National Health Investors Launches Up to $500M ATM Equity Offering

What Happened

  • National Health Investors, Inc. (NHI) announced on March 16, 2026 that it entered into an Equity Distribution Agreement to offer and sell up to $500,000,000 of its common stock. The offering will be made under a prospectus supplement and the company’s Form S-3 shelf registration dated March 16, 2026. Sales may occur as “at‑the‑market” transactions, negotiated transactions, ordinary brokers’ transactions (including on the NYSE), or direct sales to sales agents acting as principals.

Key Details

  • Size: up to $500,000,000 aggregate gross offering of common stock.
  • Sales agents: major firms serving as sales agents, principals and/or forward sellers include BMO Capital Markets, BofA Securities, Cantor Fitzgerald, Huntington Securities, J.P. Morgan, KeyBanc, PNFP Capital Markets, Regions, Stifel and Wells Fargo.
  • Forward sales: NHI may enter into forward sale agreements with affiliates of several banks; the company expects to physically settle forwards (receive cash at settlement) but forward contracts allow cash or net‑share settlement as alternatives.
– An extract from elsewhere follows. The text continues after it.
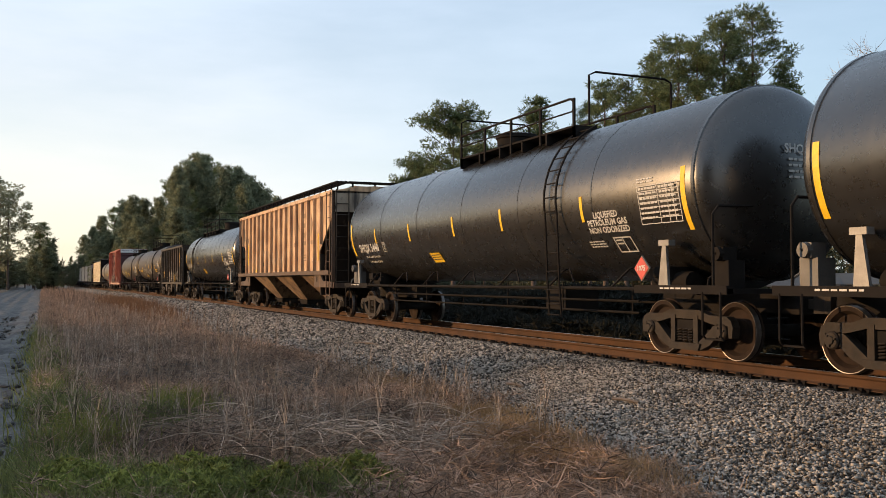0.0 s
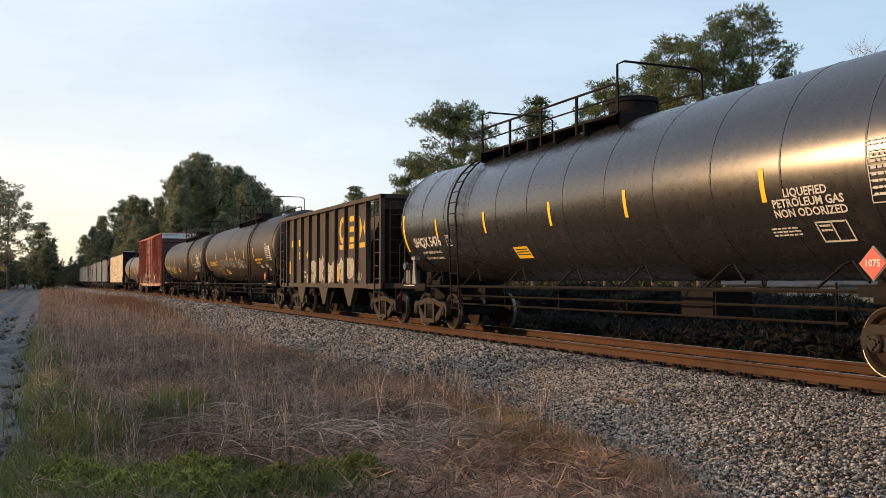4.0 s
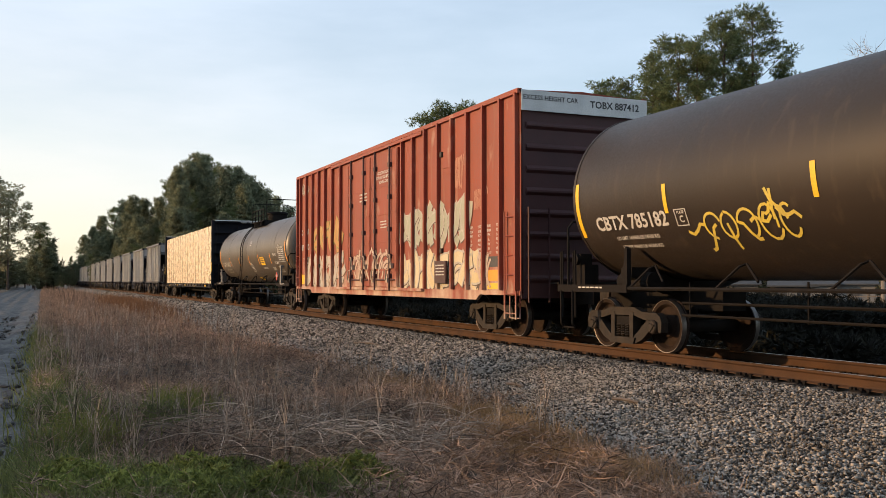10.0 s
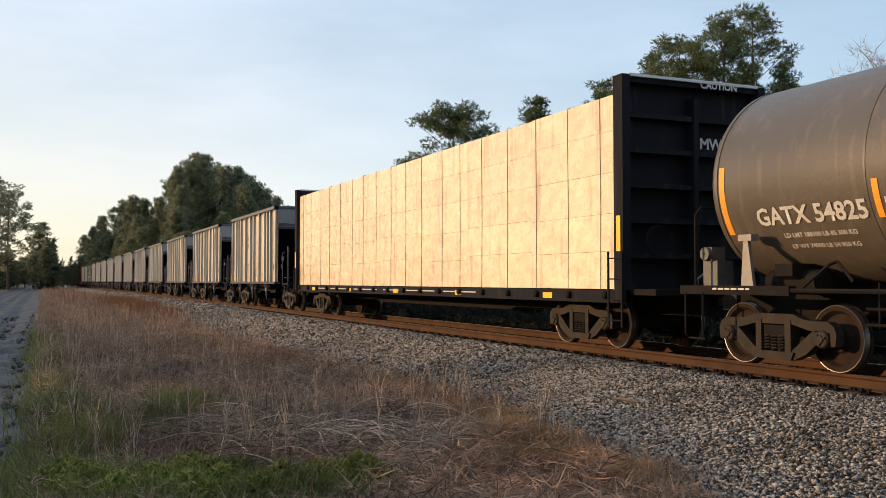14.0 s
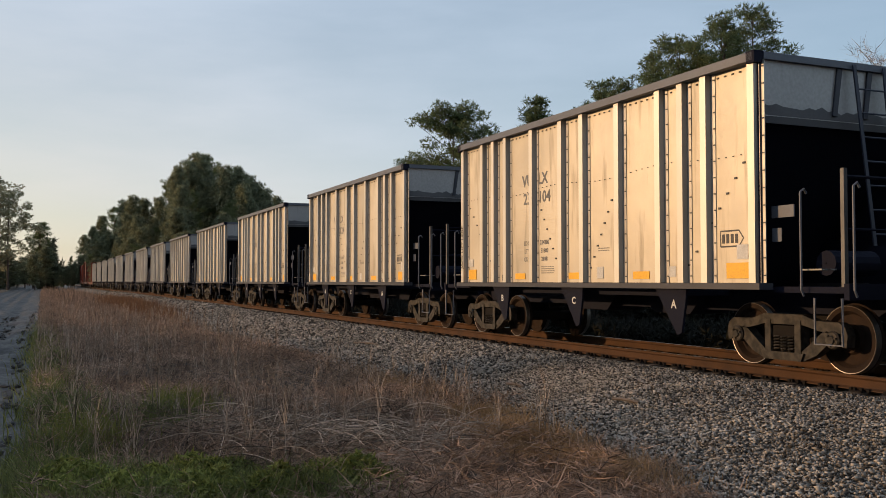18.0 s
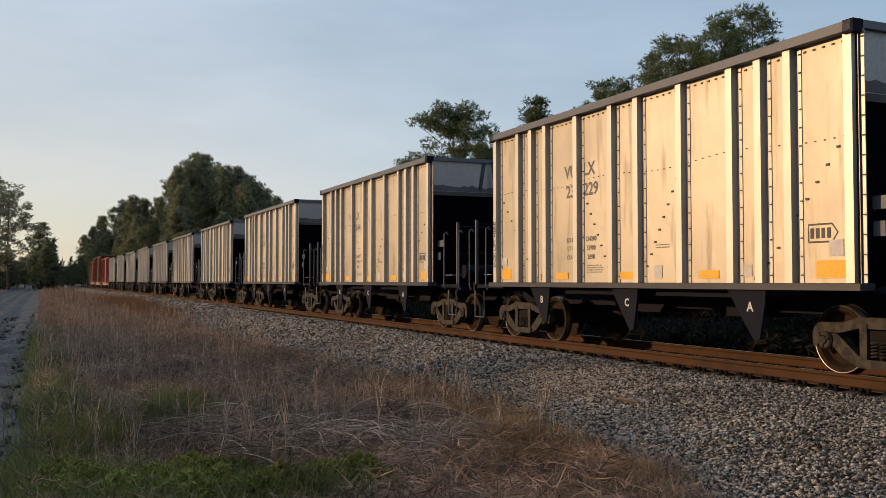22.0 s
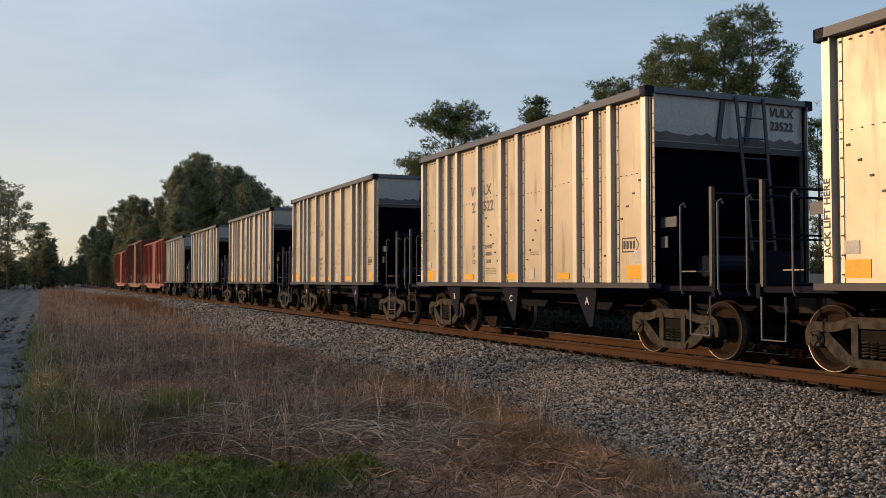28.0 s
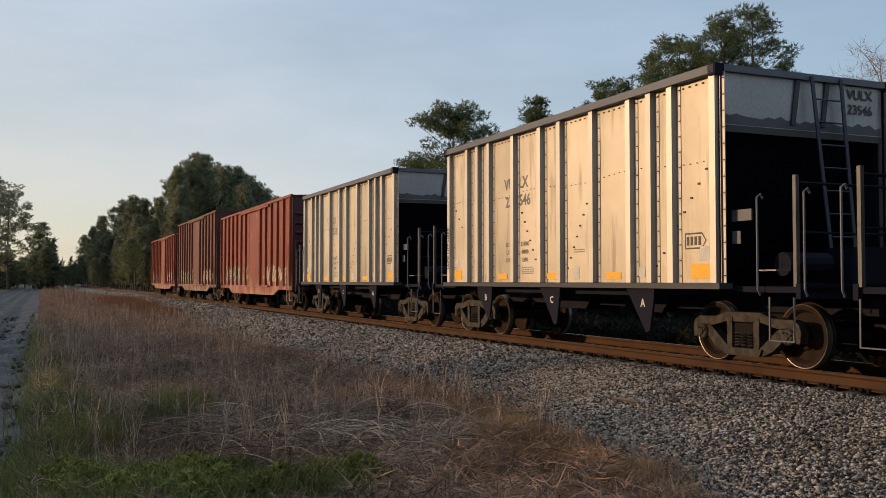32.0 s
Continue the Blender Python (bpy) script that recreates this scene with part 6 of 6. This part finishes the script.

The company will not receive proceeds from sales by forward sellers until settlement.
  • Fees: agent commissions or reductions to forward prices will not exceed 1.50% of the gross sales price (and may be lower).
  • Use of proceeds: general corporate purposes, which may include acquisitions and repayment of indebtedness (including borrowings under credit facilities).

Why It Matters

  • This filing gives NHI a flexible way to raise up to $500M of equity capital over time. For investors, new share issuance can dilute existing holdings, and regular ATM sales can add supply pressure on the stock when executed.
  • The proceeds can strengthen the company’s balance sheet or fund acquisitions and debt reduction, which could support growth or reduce leverage depending on how management uses the funds.
  • Forward sale mechanics (physical, cash or net‑share settlement) affect timing and form of proceeds and could create scenarios where the company owes cash or shares instead of receiving cash if it elects alternative settlement.